God has always kept a faithful remnant within the Hebrew peoples. They are the exceptions that prove the rule. If God had not intervened, the gospel we have today would have remained invisible. The gospel has always been present in the written record of God’s revelation, but has often been missed because it demands humans transcend their mortality. The gospel requires undoing the Fall, and we cannot do it on our own.
This is why the Bible talks about divine election, that God must initiate the redemption process, because humans are incapable of even wanting it, much less understanding it. What makes election so hard to understand is that it’s a divine moral truth that exceeds the constraints of time and space. It includes factors of human choice, yet rests entirely on God’s initiative and authority. It’s the ultimate paradox. The whole point is our dependence on God; Satan wants us to believe in our independence from God.
God decided that, at some point in the process of Israel being hijacked by the Devil, He should intervene to make the gospel as clear as possible without violating His own nature and while keeping to the original purpose of the Covenant. The Covenant offers only so much — it reverses the Fall. Neither the Fall nor the Covenant can change our eternal nature; they are external to Eternity in a certain sense. Nothing in this world can change Eternity. Eternity shapes this world; it’s one way.
God was determined to have a people who lived by His revelation, people who would worship Him alone, in part to prove His point about glory belonging to Him alone. He was not going to do without a people to testify on His behalf. However, He kept secret from Satan and his allies just how He planned to do that. On the one hand, He clearly revealed through prophesies that His covenant would be opened to all humanity, not just Israel. On the other hand, He kept secret His claim on a large portion of humanity as His Elect before all of this drama got started.

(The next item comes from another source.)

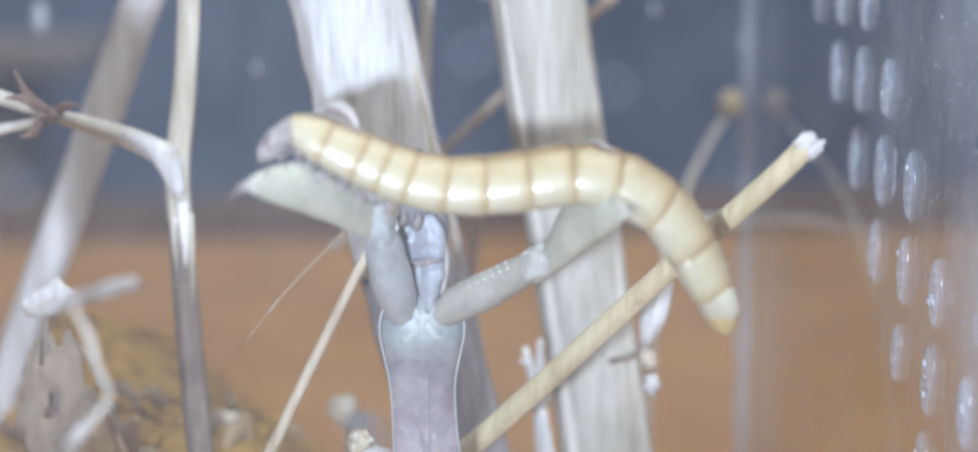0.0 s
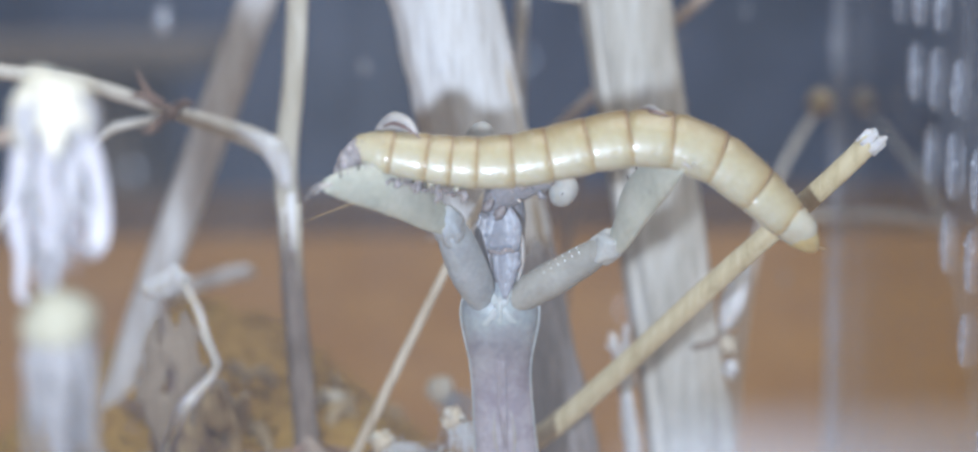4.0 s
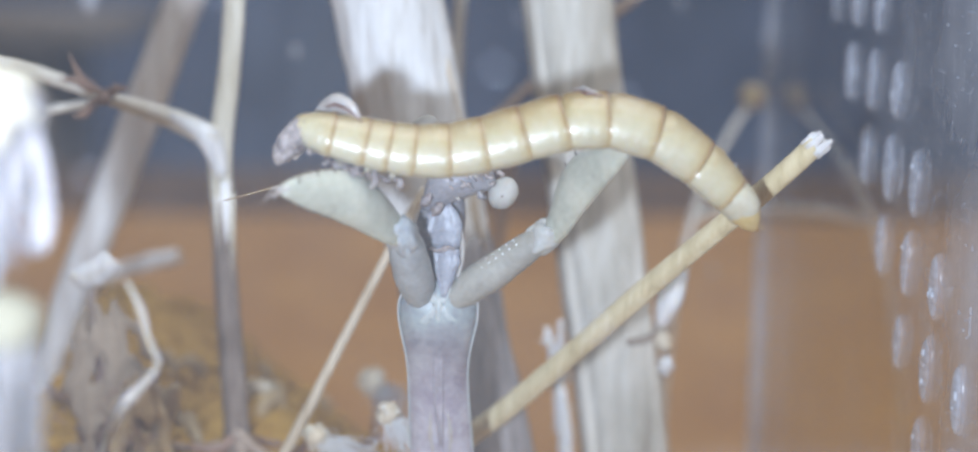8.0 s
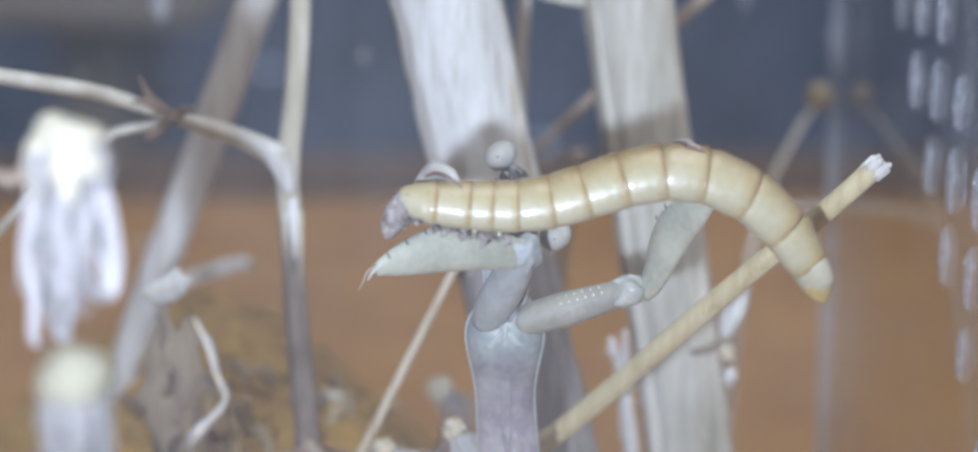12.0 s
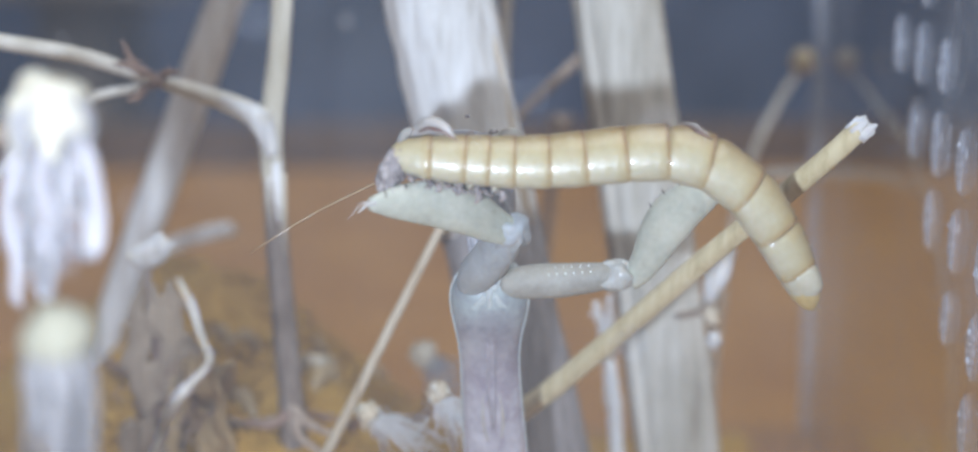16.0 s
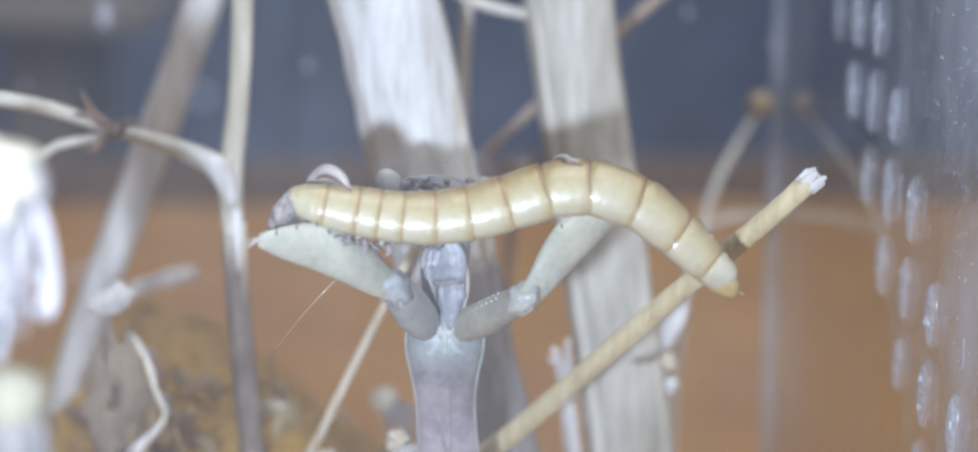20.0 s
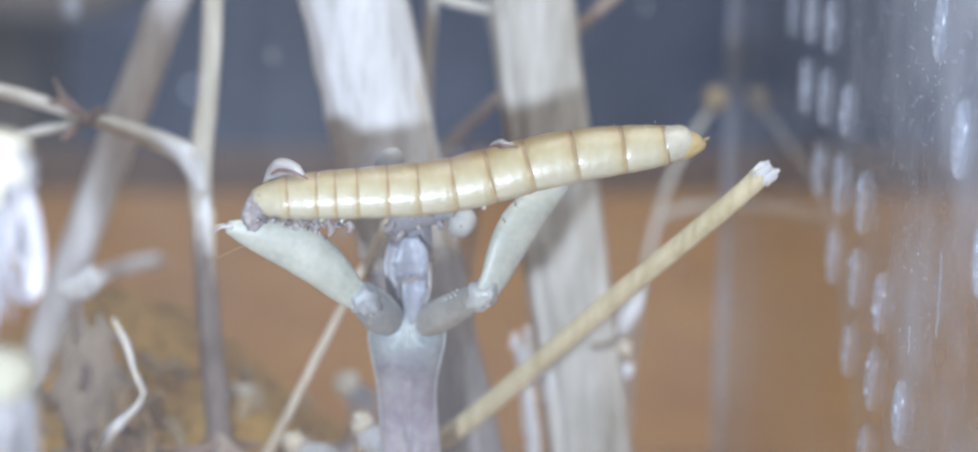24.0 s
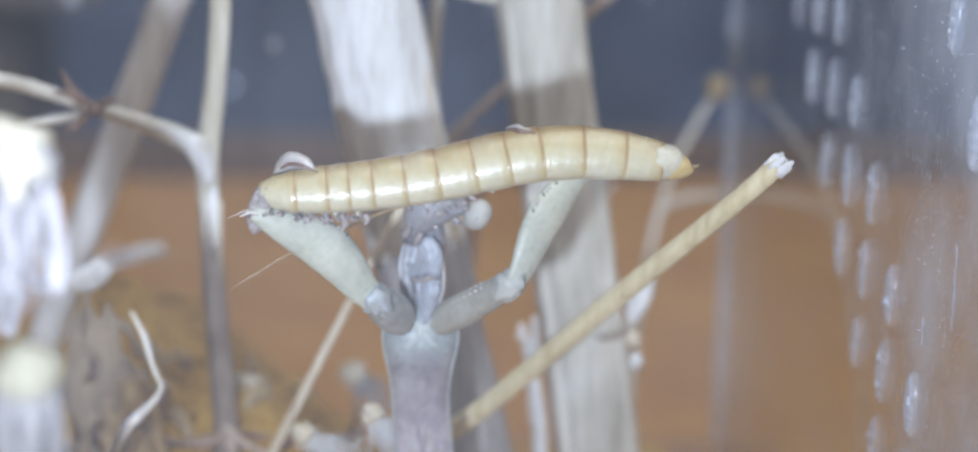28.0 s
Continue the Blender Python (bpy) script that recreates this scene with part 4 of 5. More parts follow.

His plan was to insert into all nations a body of people who were Elect, who would defy the rebellion and keep the witness of God’s justice alive on the earth. That body of Elect were within Israel, too. While the rebellion focused on seducing nations, God focused on saving individuals to form an empire that ignored human identities. Thus, when Christ died to end the national covenant of Israel, He opened a spiritual covenant to all the Elect hidden throughout the nations.
Heiser notes that a part of the Wilderness Temptations was Satan trying to get Jesus to reveal this secret. Satan could smell something was up, but was ignorant of how it would work. So, he tried to persuade Jesus to keep the old covenant alive and cater to the worldly desires of the Jews. That failed, but it still wasn’t clear to him what God was planning to do.
This is all noted in the New Testament, but most people miss it. They keep reading their human reasoning back into the Scripture. God sprung His surprise on the whole divine staff; Satan and his allies are left scrambling to keep their claim on humanity as deserving oblivion. Their case rests on some things we cannot comprehend, but part of it is keeping people blind to what God is all about.
Don’t get lost chasing the wrong issues. The question is not our place in Eternity; it’s not about what we can or cannot do to be a part of Eternity. The Doctrine of Election is not about us; it’s about God and His agenda. The question for us is what we can do to stay at peace with God, taking His side in the dispute here and now, which means being at war with Satan and his allies.